## Supplied material

>> Begin

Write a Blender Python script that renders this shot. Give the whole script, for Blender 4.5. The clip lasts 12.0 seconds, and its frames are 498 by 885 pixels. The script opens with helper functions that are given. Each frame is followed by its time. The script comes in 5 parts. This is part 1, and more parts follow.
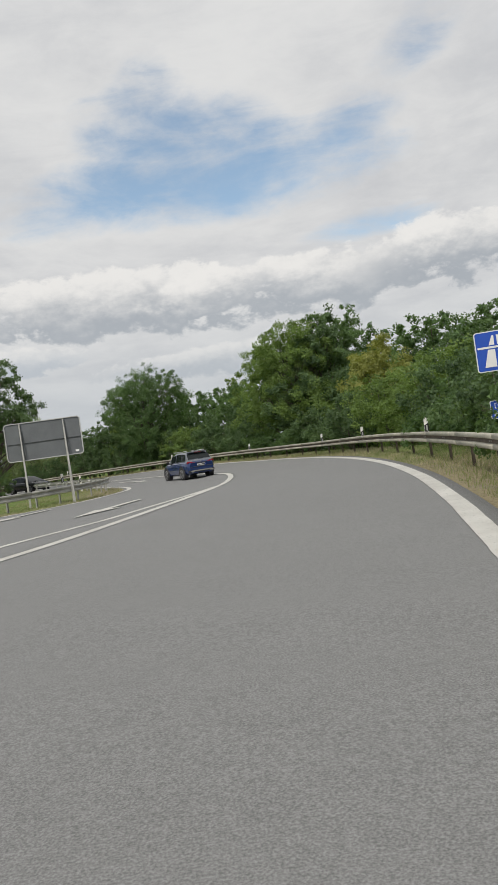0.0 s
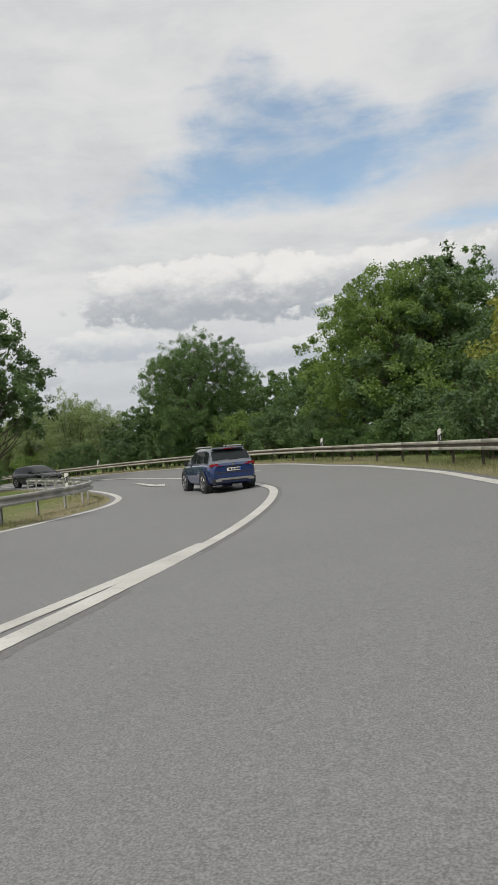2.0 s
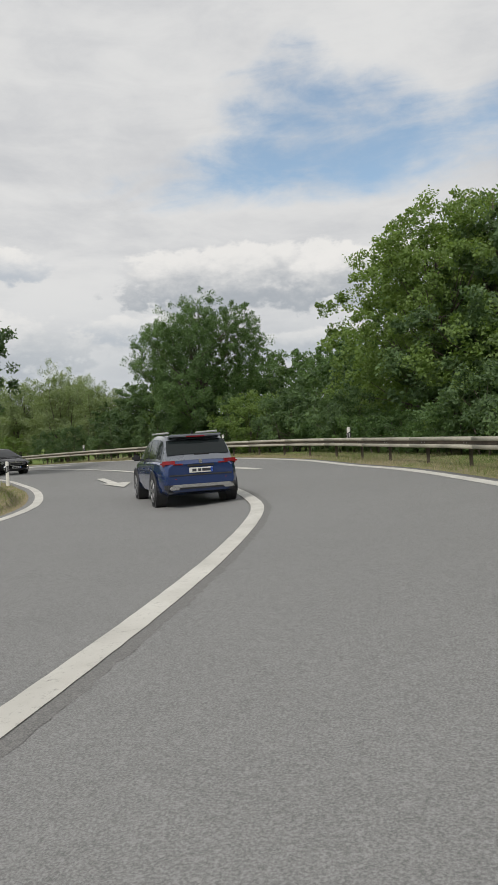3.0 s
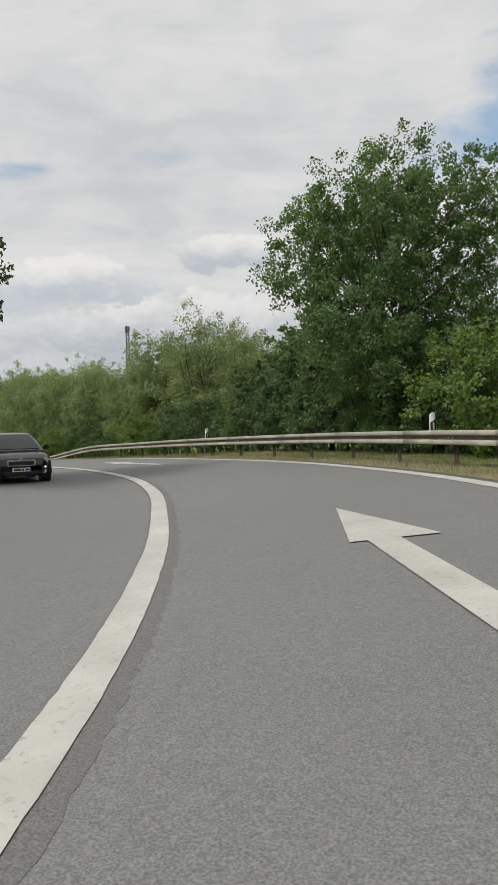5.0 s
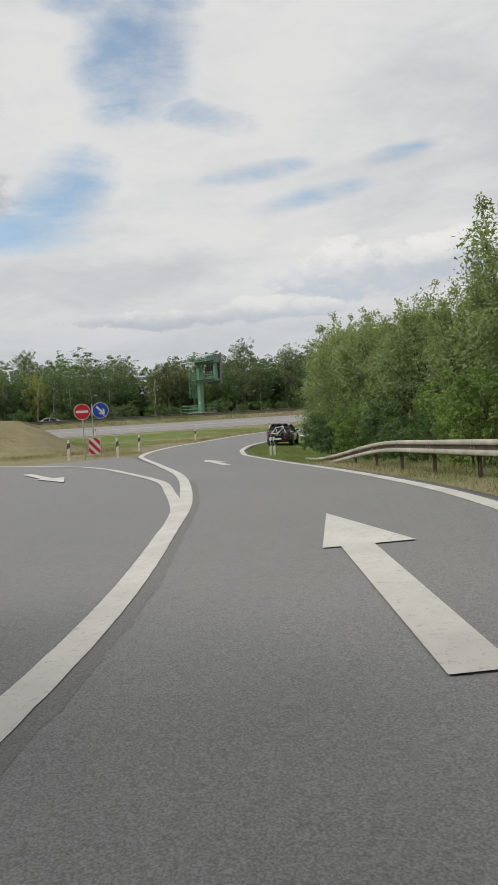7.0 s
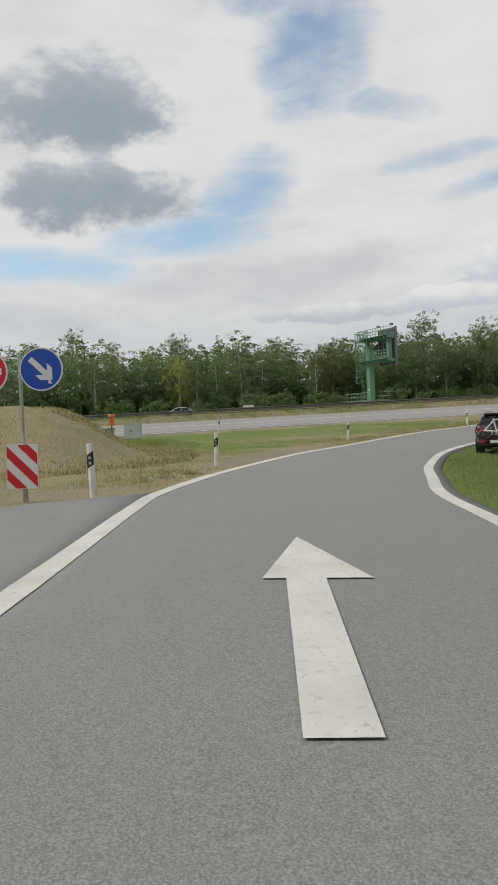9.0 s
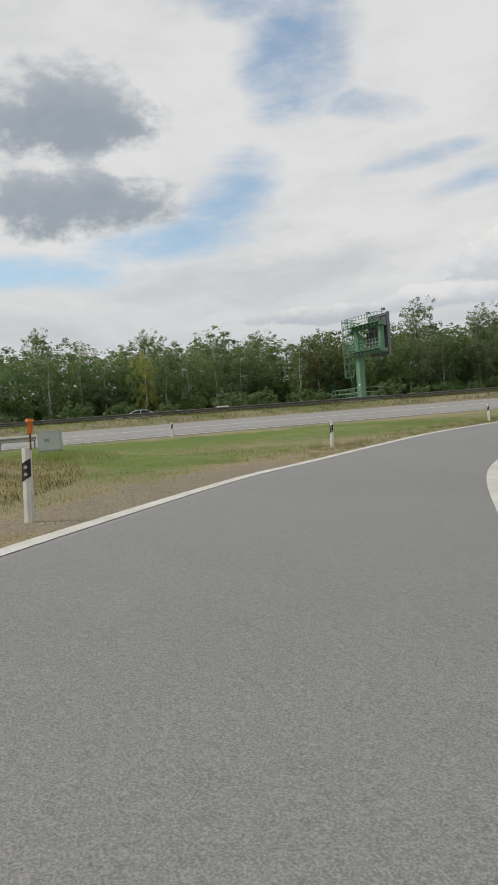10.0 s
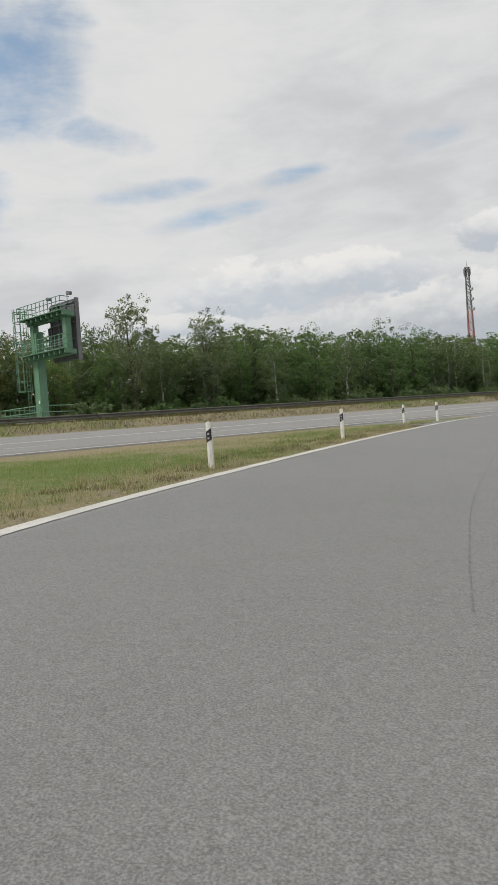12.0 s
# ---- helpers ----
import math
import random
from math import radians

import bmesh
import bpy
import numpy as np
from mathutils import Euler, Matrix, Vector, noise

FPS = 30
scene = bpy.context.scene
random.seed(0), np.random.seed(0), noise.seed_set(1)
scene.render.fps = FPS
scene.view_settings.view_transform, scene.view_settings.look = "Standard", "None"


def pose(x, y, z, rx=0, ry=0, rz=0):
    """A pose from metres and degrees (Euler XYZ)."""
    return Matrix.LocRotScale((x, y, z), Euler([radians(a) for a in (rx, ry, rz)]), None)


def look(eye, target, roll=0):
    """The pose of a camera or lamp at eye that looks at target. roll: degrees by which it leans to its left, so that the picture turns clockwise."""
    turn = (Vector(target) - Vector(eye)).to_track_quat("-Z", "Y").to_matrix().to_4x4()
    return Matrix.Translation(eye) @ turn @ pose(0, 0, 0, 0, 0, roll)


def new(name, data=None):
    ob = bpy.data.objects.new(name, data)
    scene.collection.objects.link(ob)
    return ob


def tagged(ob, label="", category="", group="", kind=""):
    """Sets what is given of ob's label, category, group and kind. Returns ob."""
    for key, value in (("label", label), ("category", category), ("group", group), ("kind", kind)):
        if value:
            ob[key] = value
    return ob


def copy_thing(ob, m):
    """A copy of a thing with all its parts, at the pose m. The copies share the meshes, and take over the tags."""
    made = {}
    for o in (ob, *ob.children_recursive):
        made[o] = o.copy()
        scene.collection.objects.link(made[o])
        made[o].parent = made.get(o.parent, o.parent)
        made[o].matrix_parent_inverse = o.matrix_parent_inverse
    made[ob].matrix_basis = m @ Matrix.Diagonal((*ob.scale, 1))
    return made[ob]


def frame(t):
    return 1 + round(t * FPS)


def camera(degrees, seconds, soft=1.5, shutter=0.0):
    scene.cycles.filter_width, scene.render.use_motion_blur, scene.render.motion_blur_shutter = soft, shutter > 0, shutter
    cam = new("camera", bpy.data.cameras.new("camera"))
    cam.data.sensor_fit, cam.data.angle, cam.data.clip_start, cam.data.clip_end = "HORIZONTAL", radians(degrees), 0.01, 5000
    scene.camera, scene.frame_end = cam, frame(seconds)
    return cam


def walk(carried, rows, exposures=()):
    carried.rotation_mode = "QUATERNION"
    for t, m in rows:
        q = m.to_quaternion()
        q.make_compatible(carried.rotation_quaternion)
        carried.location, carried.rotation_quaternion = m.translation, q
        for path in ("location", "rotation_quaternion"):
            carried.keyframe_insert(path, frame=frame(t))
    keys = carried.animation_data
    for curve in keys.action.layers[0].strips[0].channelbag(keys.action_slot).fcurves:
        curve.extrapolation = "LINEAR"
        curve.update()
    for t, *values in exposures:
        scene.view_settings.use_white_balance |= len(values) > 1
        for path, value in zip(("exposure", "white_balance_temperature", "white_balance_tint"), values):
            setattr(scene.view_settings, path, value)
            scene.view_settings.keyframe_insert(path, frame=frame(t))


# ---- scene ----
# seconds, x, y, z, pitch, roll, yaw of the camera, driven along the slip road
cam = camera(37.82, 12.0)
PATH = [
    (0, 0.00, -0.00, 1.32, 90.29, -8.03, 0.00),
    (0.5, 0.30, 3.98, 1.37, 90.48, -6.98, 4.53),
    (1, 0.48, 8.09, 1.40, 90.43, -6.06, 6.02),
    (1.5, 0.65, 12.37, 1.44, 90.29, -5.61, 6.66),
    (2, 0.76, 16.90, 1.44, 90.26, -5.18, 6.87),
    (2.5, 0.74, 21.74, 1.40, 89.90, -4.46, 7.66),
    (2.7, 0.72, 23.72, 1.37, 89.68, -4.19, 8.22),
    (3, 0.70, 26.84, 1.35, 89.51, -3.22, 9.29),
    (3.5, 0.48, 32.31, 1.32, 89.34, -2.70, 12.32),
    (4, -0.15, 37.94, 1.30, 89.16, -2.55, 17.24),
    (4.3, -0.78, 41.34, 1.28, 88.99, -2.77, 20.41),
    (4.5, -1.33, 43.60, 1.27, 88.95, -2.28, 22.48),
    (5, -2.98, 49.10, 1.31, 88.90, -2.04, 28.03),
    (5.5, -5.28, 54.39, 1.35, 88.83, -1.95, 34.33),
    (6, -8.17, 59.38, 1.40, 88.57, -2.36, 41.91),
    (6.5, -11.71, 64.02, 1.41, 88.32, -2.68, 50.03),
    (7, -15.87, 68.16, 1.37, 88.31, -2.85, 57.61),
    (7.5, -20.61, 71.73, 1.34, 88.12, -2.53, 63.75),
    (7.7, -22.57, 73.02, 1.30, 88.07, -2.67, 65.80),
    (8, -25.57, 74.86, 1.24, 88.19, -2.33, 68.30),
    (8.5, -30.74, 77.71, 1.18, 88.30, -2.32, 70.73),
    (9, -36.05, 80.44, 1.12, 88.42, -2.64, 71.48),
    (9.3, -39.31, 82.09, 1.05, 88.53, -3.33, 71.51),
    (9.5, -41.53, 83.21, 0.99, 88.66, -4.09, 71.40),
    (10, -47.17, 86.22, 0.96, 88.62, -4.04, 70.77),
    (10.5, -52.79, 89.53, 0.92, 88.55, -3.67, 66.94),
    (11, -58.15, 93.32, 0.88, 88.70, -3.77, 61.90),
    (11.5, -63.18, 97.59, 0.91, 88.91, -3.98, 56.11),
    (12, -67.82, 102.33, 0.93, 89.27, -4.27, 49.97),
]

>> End

## Task instructions
Copy every line of the listing that contains the word "link".

## Answer below
    scene.collection.objects.link(ob)
        scene.collection.objects.link(made[o])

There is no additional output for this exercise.